[Start of RECORDED DATA]

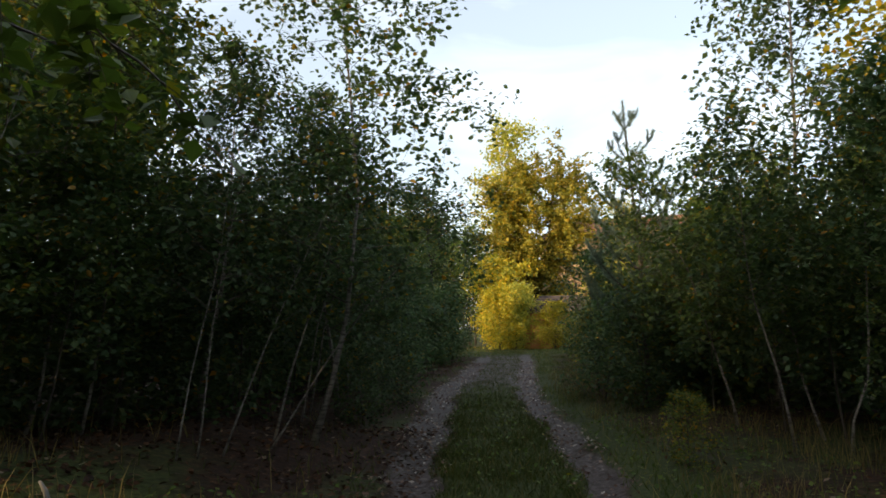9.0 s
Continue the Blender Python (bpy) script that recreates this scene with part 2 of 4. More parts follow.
def height(x, y):
    x, y = np.asarray(x, float), np.asarray(y, float)
    l = left_rut(y)
    rut, turf = masks(x, y)
    away = np.minimum(np.abs(x - l), np.abs(x - right_rut(y)))
    bank = 0.42 * smooth(l - x, 0.9, 3.6) * (1 - smooth(y, 17, 26)) + 0.22 * smooth(l - x, 3.5, 6.0) * (1 - smooth(y, 12, 20))
    rim = 0.10 * smooth(x - right_rut(y), 0.8, 3.0)
    return bank + rim - 0.07 * rut + 0.05 * turf + waves(x, y) * 0.07 * (0.25 + 0.75 * smooth(away, 0.3, 1.5))


SUN_WAY = np.array([math.sin(radians(SUN_BEARING)) * math.cos(radians(SUN_HEIGHT)), math.cos(radians(SUN_BEARING)) * math.cos(radians(SUN_HEIGHT)), math.sin(radians(SUN_HEIGHT))])


def in_gaps(p, wide):
    """Which places lie in the gaps of the canopy through which the low sun reaches the floor."""
    hit = np.zeros(len(p), int)
    for foot in ((-1.3, 7.3, 0.4), (-0.7, 6.95, 0.4), (-0.1, 6.6, 0.35), (4.95, 11.0, 0.0), (4.9, 12.1, 0.0), (7.0, 12.6, 0.1), (8.2, 13.0, 0.1), (1.3, 15.1, 0.3), (2.3, 14.95, 0.3),
                 (-2.6, 17.0, 2.2), (-1.4, 17.2, 1.5), (-0.6, 17.5, 2.6), (0.4, 17.7, 1.5), (1.4, 17.8, 2.4), (-2.0, 17.2, 3.4), (0.2, 18.0, 3.2)):
        d = p - np.array(foot)
        k = d @ SUN_WAY
        off = np.linalg.norm(d - k[:, None] * SUN_WAY, axis=1)
        hit |= (off < (0.32 if foot[1] < 8 else wide)) & (k > 0.3)
    return hit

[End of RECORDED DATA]

EXERCISE TASK: Retype exactly what runs from the line containing "Continue the Blender" through the line containing "return bank +", both lines included, and stop there.

CORRECT RESULT:
Continue the Blender Python (bpy) script that recreates this scene with part 2 of 4. More parts follow.
def height(x, y):
    x, y = np.asarray(x, float), np.asarray(y, float)
    l = left_rut(y)
    rut, turf = masks(x, y)
    away = np.minimum(np.abs(x - l), np.abs(x - right_rut(y)))
    bank = 0.42 * smooth(l - x, 0.9, 3.6) * (1 - smooth(y, 17, 26)) + 0.22 * smooth(l - x, 3.5, 6.0) * (1 - smooth(y, 12, 20))
    rim = 0.10 * smooth(x - right_rut(y), 0.8, 3.0)
    return bank + rim - 0.07 * rut + 0.05 * turf + waves(x, y) * 0.07 * (0.25 + 0.75 * smooth(away, 0.3, 1.5))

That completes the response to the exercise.